在我小的时候,家里有两亩旱田,有一半种的都是洋芋。山里久旱,小麦年年歉收,可洋芋的产量却并不少。
每年春天,生产队从地窖里取出一袋一袋前一年预留的洋芋种子,母亲推着板车,带着我和弟弟一起到生产队剜种,一边剜,一边飞速挑出没有长出芽眼的洋芋,随意削削皮,一分为二,递给我们。生洋芋甜脆又多汁,吃到嘴里喀嚓喀嚓响,弟弟吃得很快,用衣袖把嘴一抹,可怜巴巴地望着母亲和我,可是母亲却再也找不到没有芽眼的洋芋了。

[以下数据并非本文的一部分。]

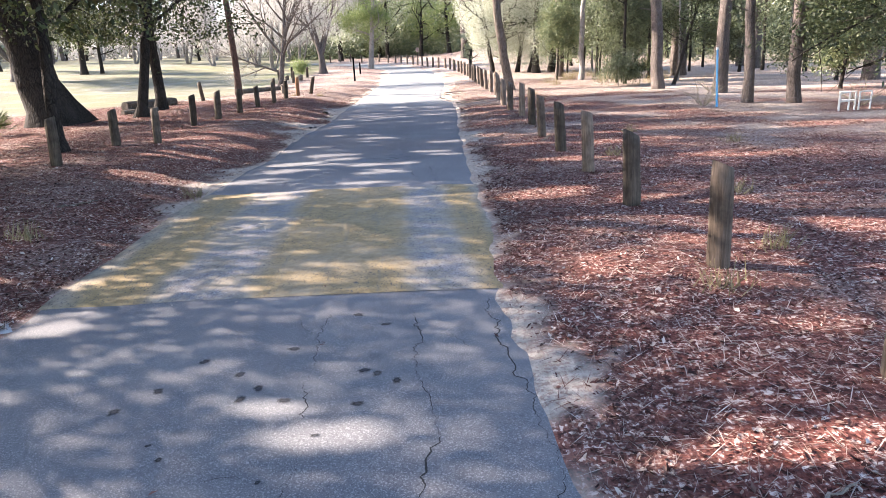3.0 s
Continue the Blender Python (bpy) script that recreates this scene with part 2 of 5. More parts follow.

当洋芋樱子落上了霜,就到了挖洋芋的季节了,那是一年中最热闹的时候,全村上下男女老少一齐上阵,提筐的,扛铁掀的,拿麻袋的,赶驴车的,没有一个人闲着,人喊驴叫,真是热闹。我和弟弟在堆满洋芋的驴车上,一边唱着歌,一边期待着一整个冬天的美味。
冬天的早上,母亲会起个大早做一锅洋芋疙瘩拌汤,或是弄上一锅稠稠的洋芋搅团,热乎乎的拌汤吞下肚,仿佛再冷的天气都变的温暖了。出门上学前,母亲从橱柜里拿出两个前一天晚上煮熟的洋芋,用帕子包好,小心翼翼地装进我的书包里,那两个洋芋便是我一整天的口粮了。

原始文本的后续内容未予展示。